The story told in the striking work "The Eagle" (late 18th cent.) of a mighty eagle attacking a little bird and being itself attacked by a dog with teeth bared, would seem to be a kind of moral tale, telling us that no oppressor is omnipotent, there always being some still higher power. It is not so much the subject matter, atypical as it is of Baumann, that raises questions, but rather the inconsistent professional level. The painting of the major forms and details - the bird feathers and plants - is undoubtedly more masterful and mannered than in the later still lifes. The composition too indicates a different kind of thinking, somewhat dispassionate and stereotyped. A curious feature is the naturalistic fly in the middle of the canvas, seemingly not flying, but rather perched on the glass. We cannot say with certainty that "The Eagle" really is the work of Baumann, and looking at the range of his art, we may assume that the work has been painted after some other example. Equally, it may be similar in terms of professional level to the "Hare", now lost, for which in 1786 the council of the Imperial Academy of Arts in St Petersburg awarded Johann Heinrich Baumann the pre-academician category of naznačennij. Certainly, this is not the painting of an adorable brown - and still living - hare that we see in the exhibition, which has associations with the famous watercolour by Albrecht Dürer "The Young Hare" (1502) from the Vienna Albertina Museum.

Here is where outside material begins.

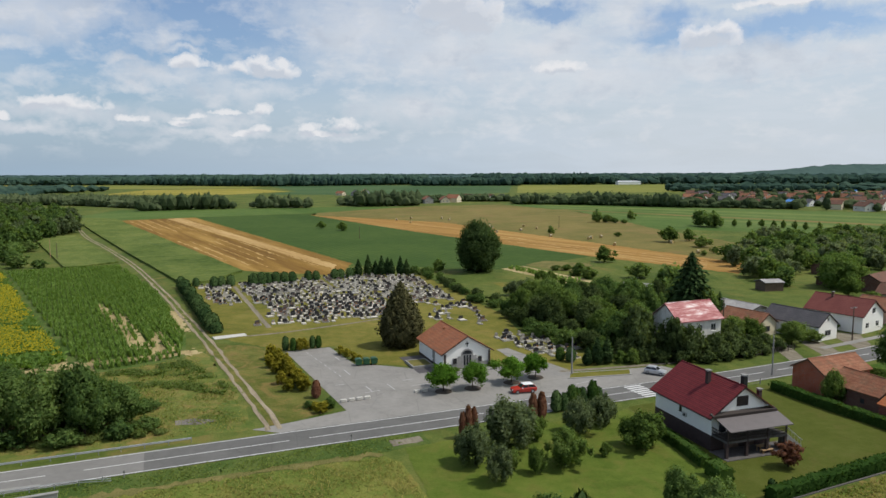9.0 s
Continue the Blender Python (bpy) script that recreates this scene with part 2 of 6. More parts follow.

In a 1777 portrait painted by Jacob Samuel Beck, we see Baumann as a dark-haired youth with hair styled in the fashion of the day, and he painted himself several times as a mature man. The most ambitious of these self-portraits is undoubtedly the one showing him as a hunter dressed in green with his gun and his faithful friend by his side, with a symbolic dead fowl between its teeth. The low horizon in this vertical format emphasises the figure, indicating that the artist had a rather good opinion of himself, and only the ponderous style of expression prevents it from being equated with a typical parade portrait. One of the largest and best-known works by Baumann - a portrait of wine merchant Georg Conrad Nestor - has a horizontal format, giving a feeling of peace and harmony. Returned from a successful hunt, the gentleman reclines convivially in the shade of a tree with a glass in his hand. Beside him he has the birds he has shot, his pipe, his tobacco pouch and his wine bottle, while his dog lies at the beck and call of its master. A rustic idyll, no doubt also in tune with the painter's own character. Parts of the painting uncovered in the course of restoration work in the mid-20th century show that Baumann later repainted it, so that the gentleman, originally in a white shirt and orange trousers, was dressed up in a more "businesslike" black suit. The background scene, with the little manor house, the Russian tricolour of exaggerated size and the mechanically arranged spruce trees, contrasts with the touching naïvety of the portrait. All of Johann Heinrich Baumann's paintings, even the furious hunting scenes, exude a deep satisfaction with everything that life has to offer and a passion for creativity, so it seems he was evidently too vivacious and freethinking a person to devote his whole life to the serious and responsible position of a pastor.